Их давний союз, пятилепестковой лютеранской розы и пятиконечной люцеферитской звезды, чьи силуэты так нечаянно совпали…
Вице-канцлер проговорил задумчиво:
– Время от времени его светлость воображает себя рабби Бен Бецалелем и вкладывает очередной тетраграмматон в голову очередного глиняного болвана. Он делает этих големов – для борьбы со мною, и мне приходится, скрепя сердце, одного за другим превращать их в прах. Прокурор Маслов, министр Ягужинский, теперь вот этот Тёма – голем, правда, более всего прилагающий усилий – для истребления собственного создателя.
– Жаль, что после смерти Маслова Эрик взял с меня слово дворянина, – вздохнул Лёвенвольд, – что мы не станем более травить ядом его креатуры. Как же проигрался я с Масловым! – Он страдающе завёл глаза. – И всё ты, Хайни. Ты так всё выстроил – что я, наивный ревнивец, поверил и бросился очертя голову спасать – тебя, Эрика, себя, и сам пропал, с этим ядом. А может, ты того и хотел? Чтобы труп лёг между нами?
Остерман грустно улыбнулся, покачал головой – нет.
– Эрик не простил мне Маслова, – глухо и горько сказал Лёвенвольд. – И не простит, наверное. И он завёл себе этого Тёму – так хозяйка, у которой издох кот, заводит себе следующего, точно такого же. И да, Тёме тоже не повредила бы щепотка тофаны, – продолжил он совсем тихим шёпотом.
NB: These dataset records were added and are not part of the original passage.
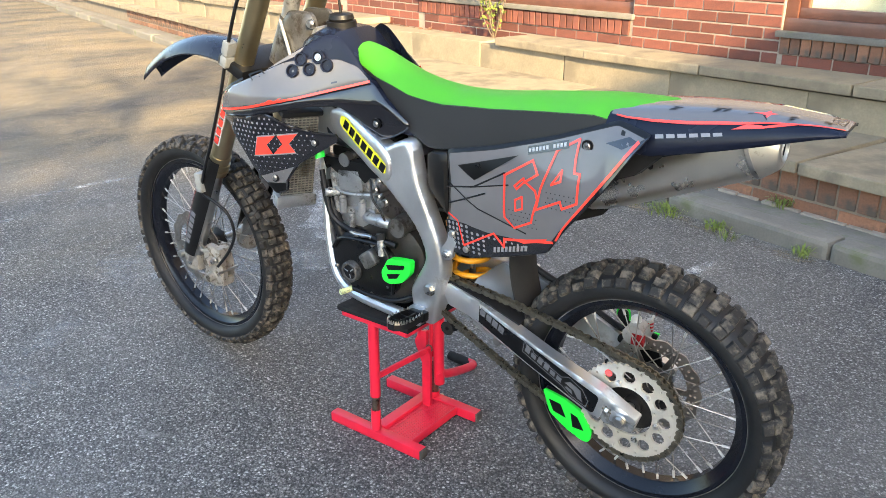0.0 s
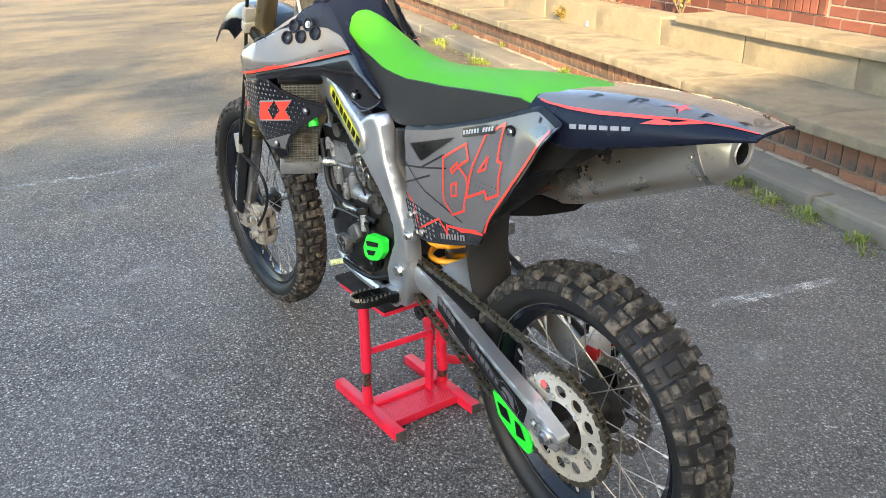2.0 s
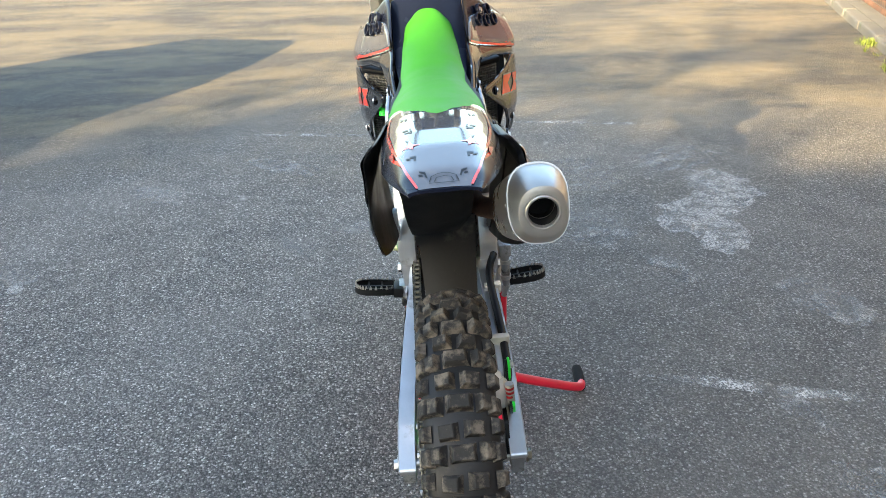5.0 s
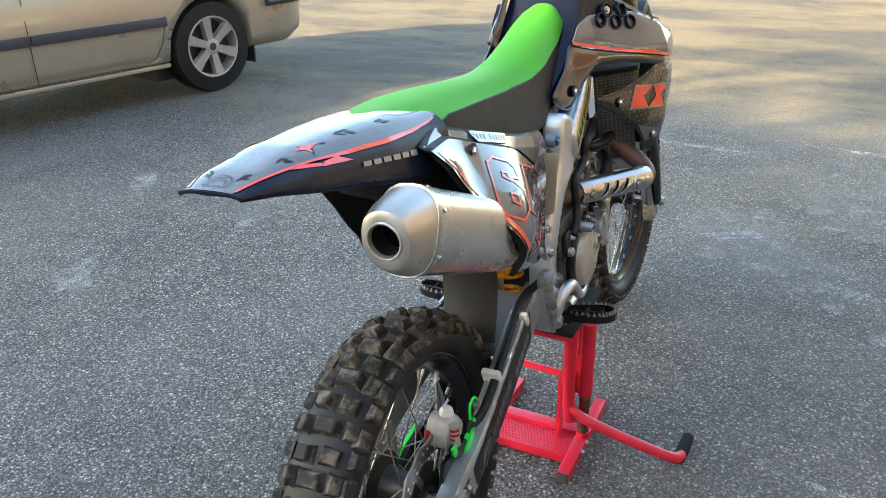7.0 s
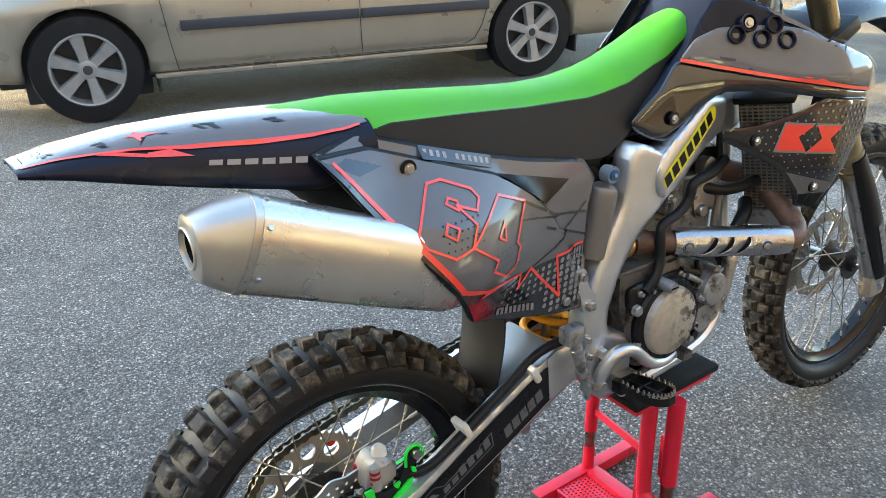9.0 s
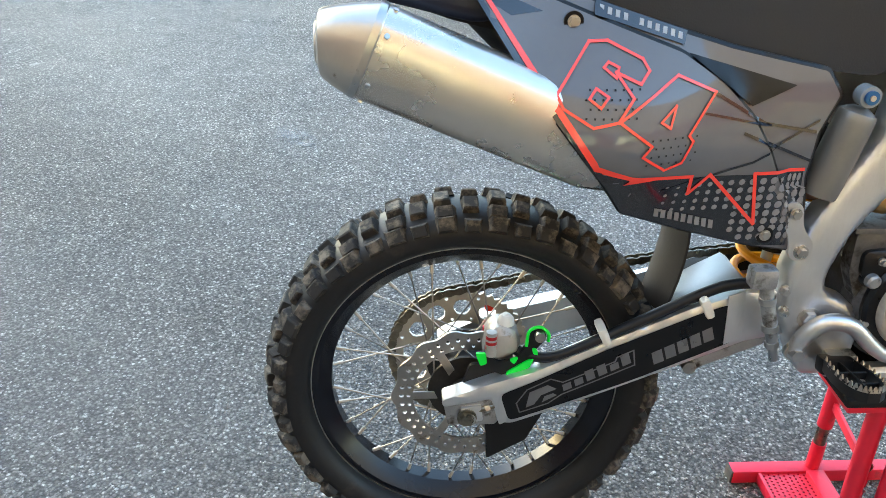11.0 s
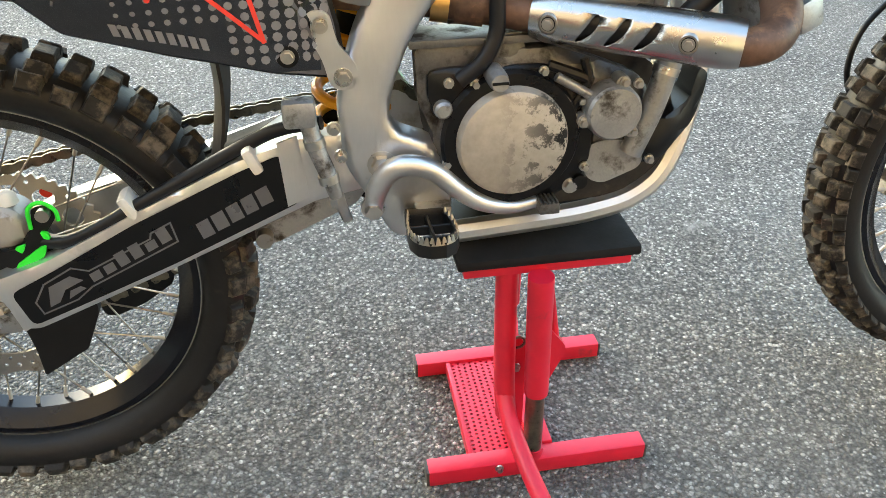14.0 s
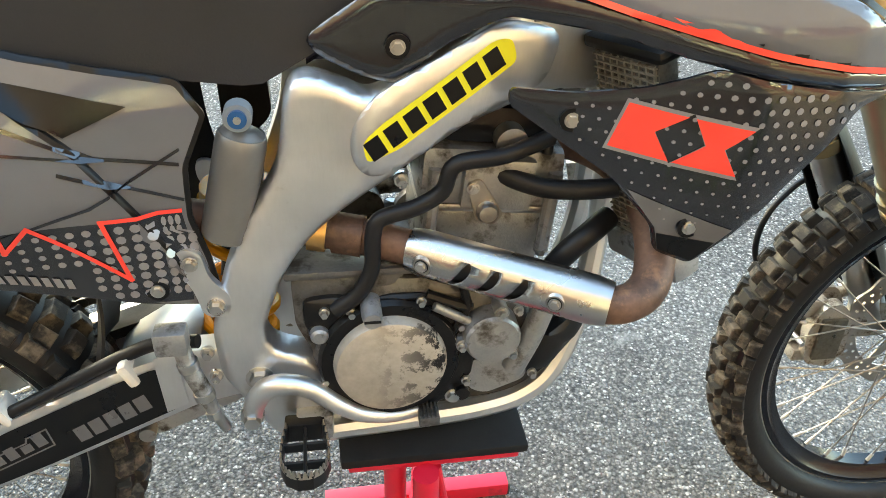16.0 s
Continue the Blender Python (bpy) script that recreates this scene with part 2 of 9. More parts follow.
BLACK_PLASTIC = surface("black_plastic", (0.006, 0.006, 0.0065), 0.40, var=0.25, scale=14, fine=300, bump=0.1, dirt=(0.06, 0.055, 0.05), dirt_from=0.70)
RADIATOR = surface("radiator_alloy", (0.30, 0.285, 0.25), 0.5, metal=0.7, var=0.25, scale=20, dirt=(0.10, 0.085, 0.065), dirt_from=0.52, dirt_scale=20)
NAVY_PLASTIC = surface("dark_glossy_plastic", (0.008, 0.0105, 0.022), 0.26, var=0.2, scale=8, fine=200, bump=0.03)
NAVY_PLASTIC.node_tree.nodes["Principled BSDF"].inputs["Specular IOR Level"].default_value = 0.22
GREY_GRAPHIC = surface("grey_vinyl", (0.118, 0.117, 0.124), 0.1, metal=0.0, var=0.08, scale=9, fine=300, bump=0.02, coat=0.9)
GREY_GRAPHIC.node_tree.nodes["Principled BSDF"].inputs["Specular IOR Level"].default_value = 0.15
DARK_GRAPHIC = surface("dark_vinyl", (0.009, 0.009, 0.012), 0.14, var=0.1, scale=9, fine=300, bump=0.02, coat=1.0)
BLACK_GRAPHIC = surface("black_vinyl", (0.0035, 0.0035, 0.004), 0.3, var=0.1, bump=0)
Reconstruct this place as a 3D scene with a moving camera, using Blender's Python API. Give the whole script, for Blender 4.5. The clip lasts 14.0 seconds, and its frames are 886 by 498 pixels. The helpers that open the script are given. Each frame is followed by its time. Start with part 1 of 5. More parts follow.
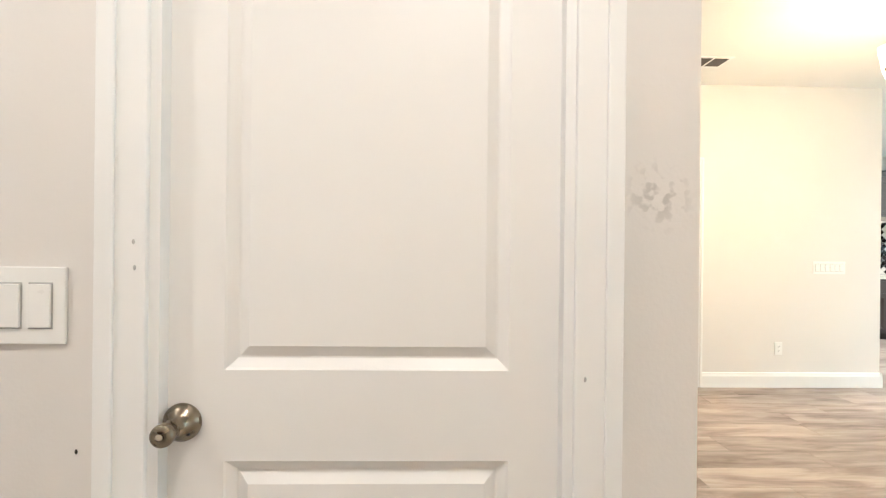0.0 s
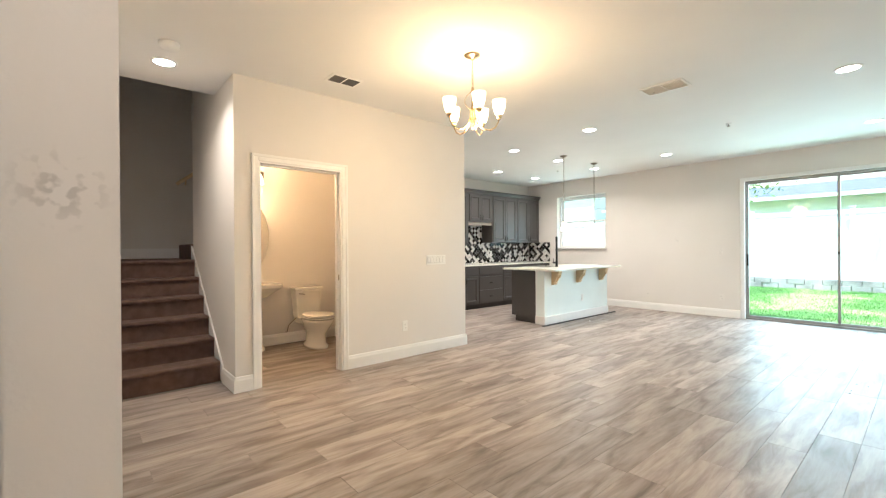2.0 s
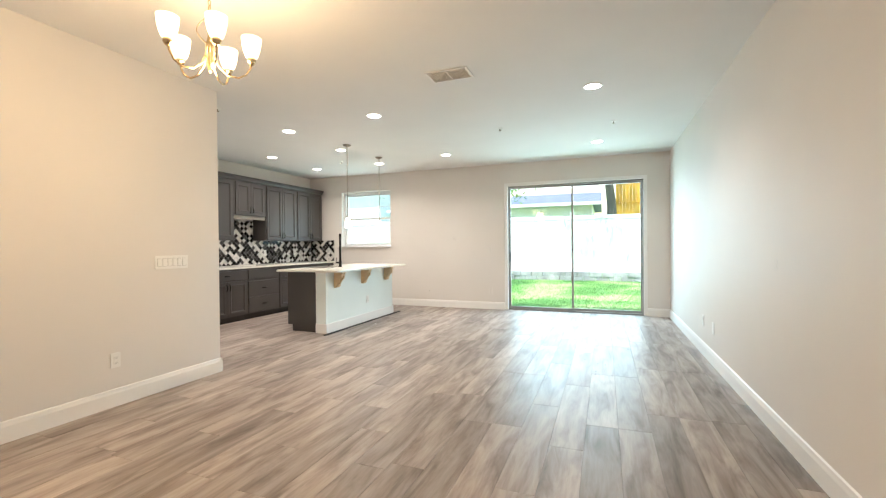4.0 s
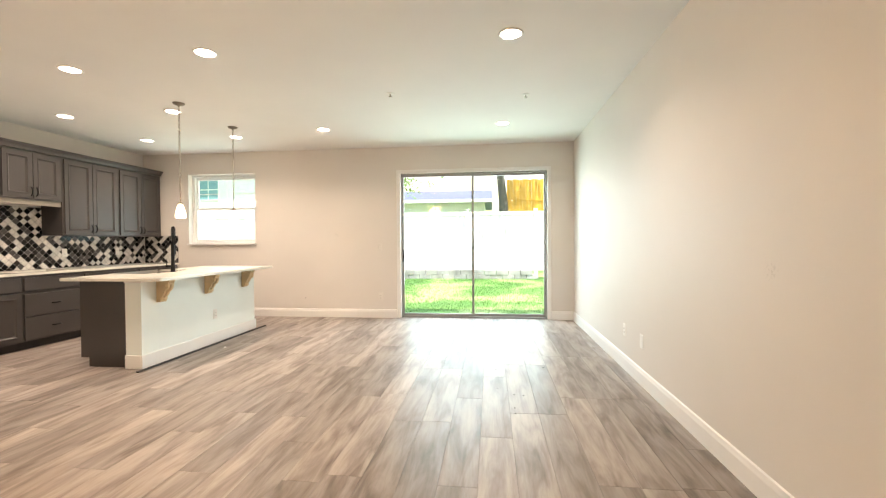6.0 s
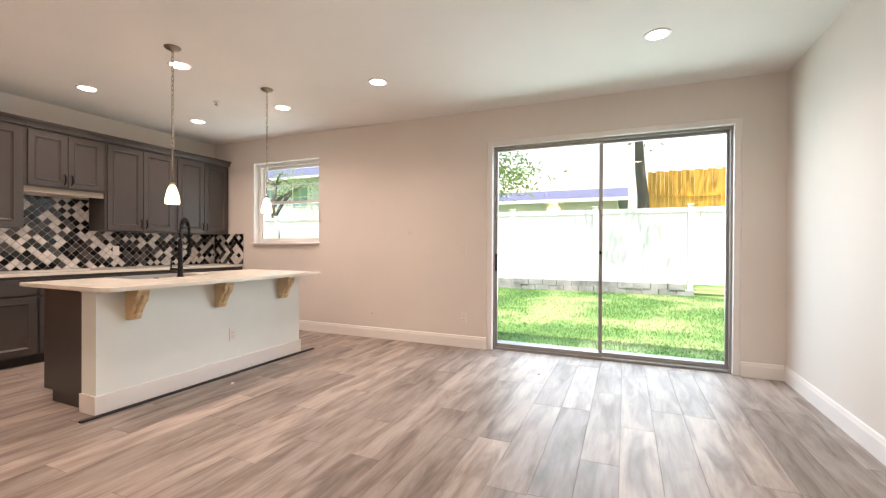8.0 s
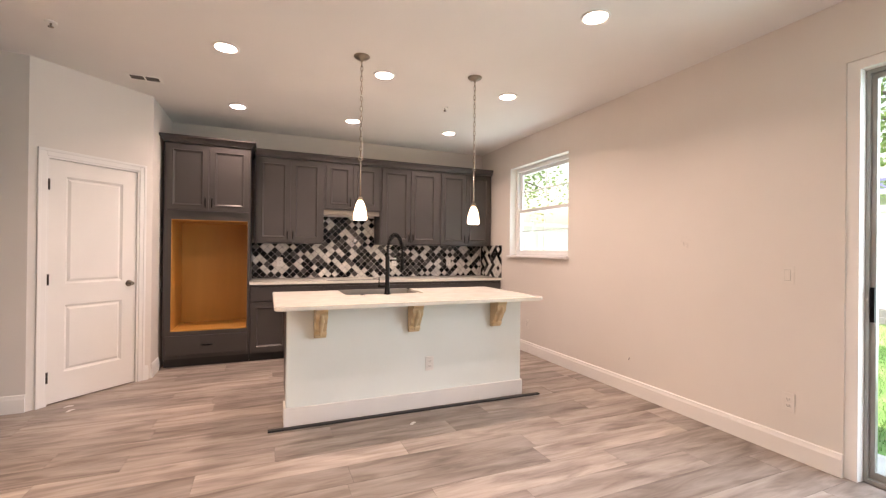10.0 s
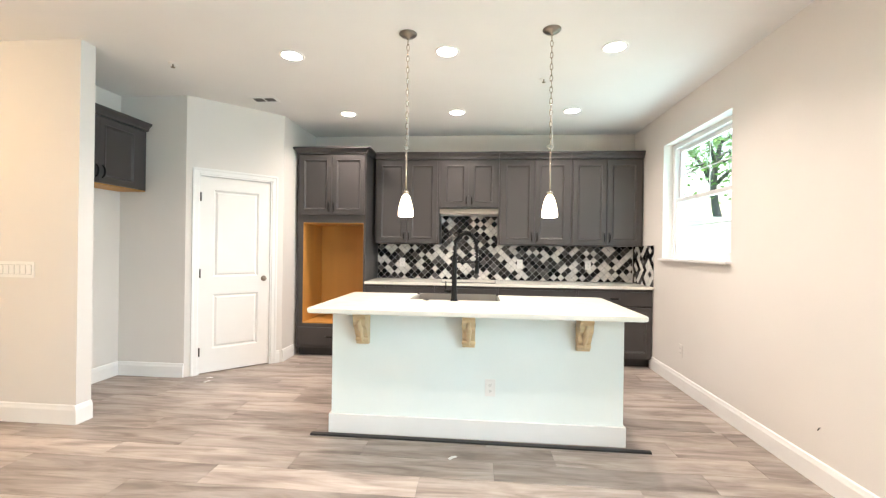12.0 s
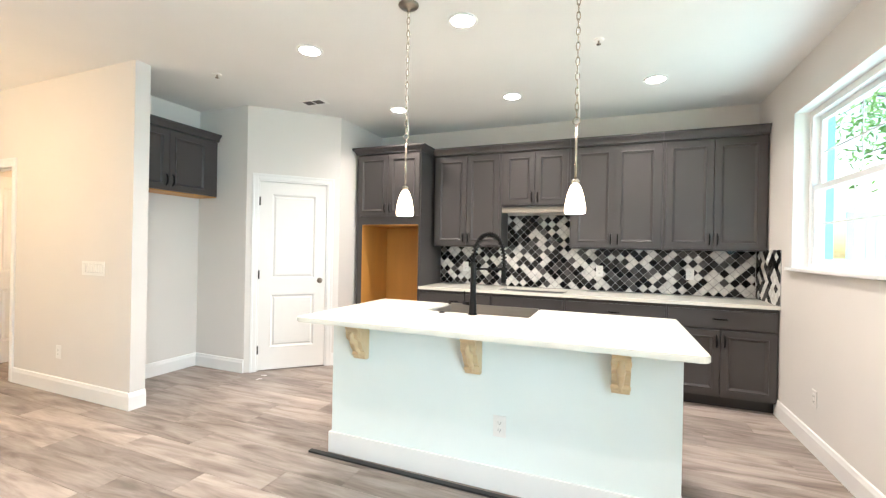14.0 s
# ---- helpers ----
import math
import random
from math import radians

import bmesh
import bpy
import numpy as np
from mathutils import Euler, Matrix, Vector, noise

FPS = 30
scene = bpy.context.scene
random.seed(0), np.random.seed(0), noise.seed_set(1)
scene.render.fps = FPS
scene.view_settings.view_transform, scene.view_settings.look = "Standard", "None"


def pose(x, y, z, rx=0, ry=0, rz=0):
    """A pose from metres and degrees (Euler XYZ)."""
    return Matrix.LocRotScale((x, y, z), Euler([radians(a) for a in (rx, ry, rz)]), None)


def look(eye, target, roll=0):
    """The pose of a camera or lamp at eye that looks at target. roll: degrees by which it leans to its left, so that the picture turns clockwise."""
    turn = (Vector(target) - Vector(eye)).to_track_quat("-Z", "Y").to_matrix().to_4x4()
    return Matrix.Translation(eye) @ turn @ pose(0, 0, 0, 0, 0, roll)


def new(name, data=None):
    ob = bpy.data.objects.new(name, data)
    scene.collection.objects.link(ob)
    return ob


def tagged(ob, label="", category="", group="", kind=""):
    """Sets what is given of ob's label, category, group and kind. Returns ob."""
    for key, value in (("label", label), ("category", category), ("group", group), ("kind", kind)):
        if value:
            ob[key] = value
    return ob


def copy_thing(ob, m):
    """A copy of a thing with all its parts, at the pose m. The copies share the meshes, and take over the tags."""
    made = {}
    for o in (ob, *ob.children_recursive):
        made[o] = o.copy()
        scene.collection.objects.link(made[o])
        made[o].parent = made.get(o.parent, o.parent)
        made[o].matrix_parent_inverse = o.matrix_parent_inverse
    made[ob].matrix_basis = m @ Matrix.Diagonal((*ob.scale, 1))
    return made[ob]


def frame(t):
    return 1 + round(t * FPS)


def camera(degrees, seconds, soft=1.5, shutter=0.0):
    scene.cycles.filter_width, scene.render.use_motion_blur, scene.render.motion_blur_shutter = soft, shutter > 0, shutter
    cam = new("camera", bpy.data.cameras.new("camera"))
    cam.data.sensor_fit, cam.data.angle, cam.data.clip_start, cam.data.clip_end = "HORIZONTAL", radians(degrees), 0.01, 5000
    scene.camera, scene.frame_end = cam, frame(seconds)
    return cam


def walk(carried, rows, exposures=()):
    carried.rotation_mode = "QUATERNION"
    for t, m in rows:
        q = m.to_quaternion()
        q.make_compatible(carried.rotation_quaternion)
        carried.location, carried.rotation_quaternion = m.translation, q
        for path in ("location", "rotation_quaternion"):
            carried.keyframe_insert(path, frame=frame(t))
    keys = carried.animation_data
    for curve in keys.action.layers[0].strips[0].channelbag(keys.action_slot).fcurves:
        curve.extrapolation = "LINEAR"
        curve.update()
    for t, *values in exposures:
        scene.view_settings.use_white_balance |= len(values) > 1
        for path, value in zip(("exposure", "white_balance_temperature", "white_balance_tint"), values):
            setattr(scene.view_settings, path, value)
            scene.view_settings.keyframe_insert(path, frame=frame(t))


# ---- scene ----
cam = camera(92.9, 14.0, 1.25)
PATH = [
    (0, (-0.281, 0.295, 1.258), (-0.236, 2.295, 1.257), 0.6),
    (0.3, (-0.160, 0.257, 1.261), (-0.056, 2.255, 1.263), 0.1),
    (0.5, (-0.080, 0.221, 1.262), (0.104, 2.213, 1.269), -0.1),
    (1, (0.026, 0.183, 1.255), (0.603, 2.098, 1.262), -0.3),
    (1.5, (0.073, 0.156, 1.258), (1.06, 1.895, 1.259), -0.4),
    (2, (0.095, 0.163, 1.259), (1.401, 1.678, 1.255), -0.4),
    (2.5, (0.235, 0.228, 1.207), (1.749, 1.535, 1.207), -0.5),
    (3, (0.421, 0.316, 1.22), (2.084, 1.427, 1.219), -0.5),
    (3.5, (0.594, 0.426, 1.24), (2.375, 1.338, 1.233), -0.5),
    (6, (1.968, 0.79, 1.248), (3.955, 1.017, 1.214), -0.4),
    (6.5, (2.484, 0.746, 1.232), (4.471, 0.966, 1.2), -0.4),
    (7, (2.999, 0.755, 1.233), (4.976, 1.057, 1.197), -0.2),
    (7.5, (3.539, 0.758, 1.211), (5.477, 1.251, 1.183), -0.1),
    (8, (4.034, 0.845, 1.196), (5.87, 1.638, 1.187), 0.3),
    (8.5, (4.530, 0.840, 1.254), (6.162, 1.996, 1.235), 0.3),
    (9, (4.927, 0.889, 1.283), (6.289, 2.353, 1.274), 0.4),
    (11.5, (6.568, 1.165, 1.328), (6.582, 3.165, 1.33), 0.7),
    (12, (6.823, 1.33, 1.312), (6.648, 3.323, 1.312), 0.8),
    (12.5, (7.067, 1.488, 1.326), (6.71, 3.456, 1.323), 0.9),
    (13, (7.301, 1.623, 1.334), (6.773, 3.551, 1.333), 1.0),
    (13.5, (7.393, 1.822, 1.341), (6.736, 3.711, 1.337), 1.0),
    (14, (7.473, 1.959, 1.34), (6.724, 3.814, 1.339), 1.1),
]
EXPOSURES = [
    (0.0, 2.22, 5350, 8), (1.0, 2.06, 5450, 9), (1.5, 1.85, 5400, 10), (2.0, 1.68, 5650, 10), (2.5, 1.58, 5750, 11), (3.5, 1.46, 5750, 12),
    (6.0, 1.52, 6800, 19), (6.5, 1.43, 6750, 21), (7.5, 1.17, 6550, 25), (8.0, 1.10, 6800, 31), (9.2, 1.04, 7150, 41), (11.3, 1.82, 6100, 17), (12.5, 1.89, 5850, 15), (14.0, 1.92, 5700, 13)]
walk(cam, [(t, look(e, g, r)) for t, e, g, r in PATH], EXPOSURES)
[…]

– Можешь не шептать, здесь нет шпионов, – улыбнулся вице-канцлер, и кресло его качнулось, – а те двое, что есть у меня – читают и по губам. К слову о шпионах, читающих по губам – ты знаешь, Рейнгольд, что некто Плаццен, из раболепства перед русскими именующий себя Плаксиным, использует людей твоих как собственных агентов? Тот Плаксин, который Цандер. Бироновский охранник. Твой лакей Кунерт у него на жаловании, и госпожа Крысина из твоей театральной труппы.